▸ 3D scene code data

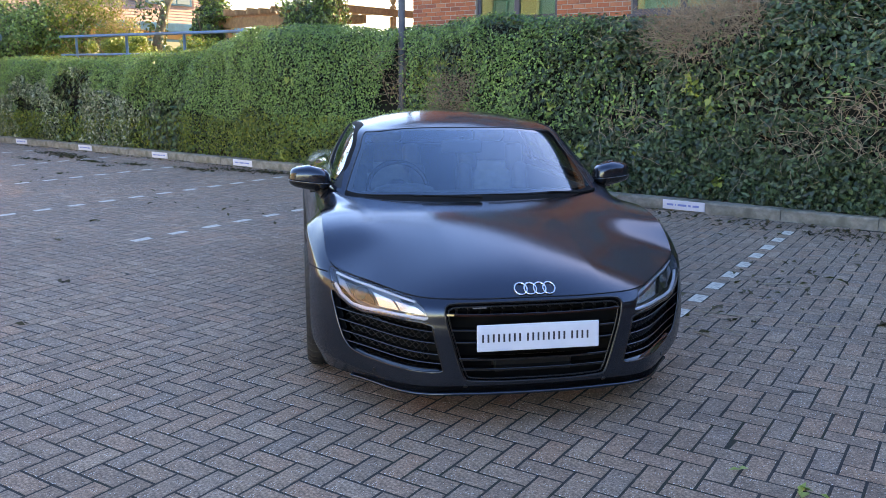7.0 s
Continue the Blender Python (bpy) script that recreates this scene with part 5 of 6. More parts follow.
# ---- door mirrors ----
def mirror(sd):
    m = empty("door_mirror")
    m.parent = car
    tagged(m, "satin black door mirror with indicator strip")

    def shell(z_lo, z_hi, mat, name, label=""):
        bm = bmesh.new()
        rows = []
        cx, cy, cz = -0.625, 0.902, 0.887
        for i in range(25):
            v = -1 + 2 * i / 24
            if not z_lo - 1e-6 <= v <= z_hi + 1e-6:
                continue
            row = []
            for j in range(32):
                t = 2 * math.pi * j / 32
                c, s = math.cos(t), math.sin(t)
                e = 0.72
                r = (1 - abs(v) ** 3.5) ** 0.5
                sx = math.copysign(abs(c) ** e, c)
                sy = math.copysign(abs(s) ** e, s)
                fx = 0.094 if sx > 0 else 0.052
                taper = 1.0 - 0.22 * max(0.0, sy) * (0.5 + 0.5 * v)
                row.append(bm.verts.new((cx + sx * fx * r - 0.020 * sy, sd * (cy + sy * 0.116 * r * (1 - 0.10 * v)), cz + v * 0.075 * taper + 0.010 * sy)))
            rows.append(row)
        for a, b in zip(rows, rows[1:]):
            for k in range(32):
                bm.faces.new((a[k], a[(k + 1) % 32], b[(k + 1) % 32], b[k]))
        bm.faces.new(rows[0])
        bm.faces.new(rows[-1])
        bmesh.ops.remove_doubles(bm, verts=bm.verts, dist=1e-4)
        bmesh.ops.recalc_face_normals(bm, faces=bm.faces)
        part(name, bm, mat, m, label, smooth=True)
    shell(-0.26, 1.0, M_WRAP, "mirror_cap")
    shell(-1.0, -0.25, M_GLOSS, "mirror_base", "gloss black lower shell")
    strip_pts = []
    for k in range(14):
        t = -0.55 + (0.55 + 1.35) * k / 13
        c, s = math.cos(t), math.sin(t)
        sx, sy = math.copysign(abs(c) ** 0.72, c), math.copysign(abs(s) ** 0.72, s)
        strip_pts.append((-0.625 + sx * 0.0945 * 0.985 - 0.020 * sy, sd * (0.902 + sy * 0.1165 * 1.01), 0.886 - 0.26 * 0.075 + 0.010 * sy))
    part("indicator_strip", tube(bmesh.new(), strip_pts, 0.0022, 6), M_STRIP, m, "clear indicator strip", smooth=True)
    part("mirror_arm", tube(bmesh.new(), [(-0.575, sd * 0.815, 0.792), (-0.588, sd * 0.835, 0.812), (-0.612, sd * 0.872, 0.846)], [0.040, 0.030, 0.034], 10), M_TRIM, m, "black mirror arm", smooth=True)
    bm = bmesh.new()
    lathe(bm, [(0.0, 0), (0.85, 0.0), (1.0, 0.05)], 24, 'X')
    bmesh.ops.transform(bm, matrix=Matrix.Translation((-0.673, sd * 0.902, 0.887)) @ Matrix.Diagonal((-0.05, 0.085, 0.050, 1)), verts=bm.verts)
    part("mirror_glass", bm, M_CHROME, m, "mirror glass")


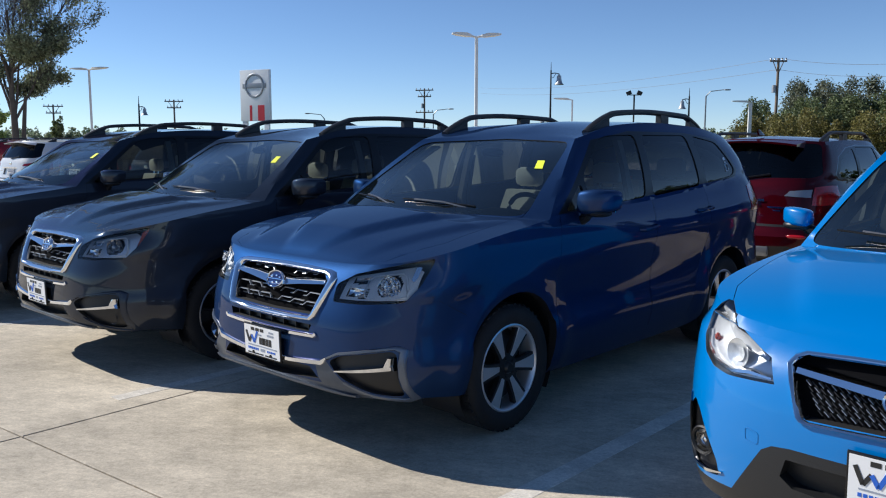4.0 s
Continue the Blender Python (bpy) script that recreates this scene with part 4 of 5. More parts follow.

▸ Exercise instructions
Exactly as written, return every line of the listing, but not the pictures.

▸ Result below
7.0 s
Continue the Blender Python (bpy) script that recreates this scene with part 5 of 6. More parts follow.
# ---- door mirrors ----
def mirror(sd):
    m = empty("door_mirror")
    m.parent = car
    tagged(m, "satin black door mirror with indicator strip")

    def shell(z_lo, z_hi, mat, name, label=""):
        bm = bmesh.new()
        rows = []
        cx, cy, cz = -0.625, 0.902, 0.887
        for i in range(25):
            v = -1 + 2 * i / 24
            if not z_lo - 1e-6 <= v <= z_hi + 1e-6:
                continue
            row = []
            for j in range(32):
                t = 2 * math.pi * j / 32
                c, s = math.cos(t), math.sin(t)
                e = 0.72
                r = (1 - abs(v) ** 3.5) ** 0.5
                sx = math.copysign(abs(c) ** e, c)
                sy = math.copysign(abs(s) ** e, s)
                fx = 0.094 if sx > 0 else 0.052
                taper = 1.0 - 0.22 * max(0.0, sy) * (0.5 + 0.5 * v)
                row.append(bm.verts.new((cx + sx * fx * r - 0.020 * sy, sd * (cy + sy * 0.116 * r * (1 - 0.10 * v)), cz + v * 0.075 * taper + 0.010 * sy)))
            rows.append(row)
        for a, b in zip(rows, rows[1:]):
            for k in range(32):
                bm.faces.new((a[k], a[(k + 1) % 32], b[(k + 1) % 32], b[k]))
        bm.faces.new(rows[0])
        bm.faces.new(rows[-1])
        bmesh.ops.remove_doubles(bm, verts=bm.verts, dist=1e-4)
        bmesh.ops.recalc_face_normals(bm, faces=bm.faces)
        part(name, bm, mat, m, label, smooth=True)
    shell(-0.26, 1.0, M_WRAP, "mirror_cap")
    shell(-1.0, -0.25, M_GLOSS, "mirror_base", "gloss black lower shell")
    strip_pts = []
    for k in range(14):
        t = -0.55 + (0.55 + 1.35) * k / 13
        c, s = math.cos(t), math.sin(t)
        sx, sy = math.copysign(abs(c) ** 0.72, c), math.copysign(abs(s) ** 0.72, s)
        strip_pts.append((-0.625 + sx * 0.0945 * 0.985 - 0.020 * sy, sd * (0.902 + sy * 0.1165 * 1.01), 0.886 - 0.26 * 0.075 + 0.010 * sy))
    part("indicator_strip", tube(bmesh.new(), strip_pts, 0.0022, 6), M_STRIP, m, "clear indicator strip", smooth=True)
    part("mirror_arm", tube(bmesh.new(), [(-0.575, sd * 0.815, 0.792), (-0.588, sd * 0.835, 0.812), (-0.612, sd * 0.872, 0.846)], [0.040, 0.030, 0.034], 10), M_TRIM, m, "black mirror arm", smooth=True)
    bm = bmesh.new()
    lathe(bm, [(0.0, 0), (0.85, 0.0), (1.0, 0.05)], 24, 'X')
    bmesh.ops.transform(bm, matrix=Matrix.Translation((-0.673, sd * 0.902, 0.887)) @ Matrix.Diagonal((-0.05, 0.085, 0.050, 1)), verts=bm.verts)
    part("mirror_glass", bm, M_CHROME, m, "mirror glass")


4.0 s
Continue the Blender Python (bpy) script that recreates this scene with part 4 of 5. More parts follow.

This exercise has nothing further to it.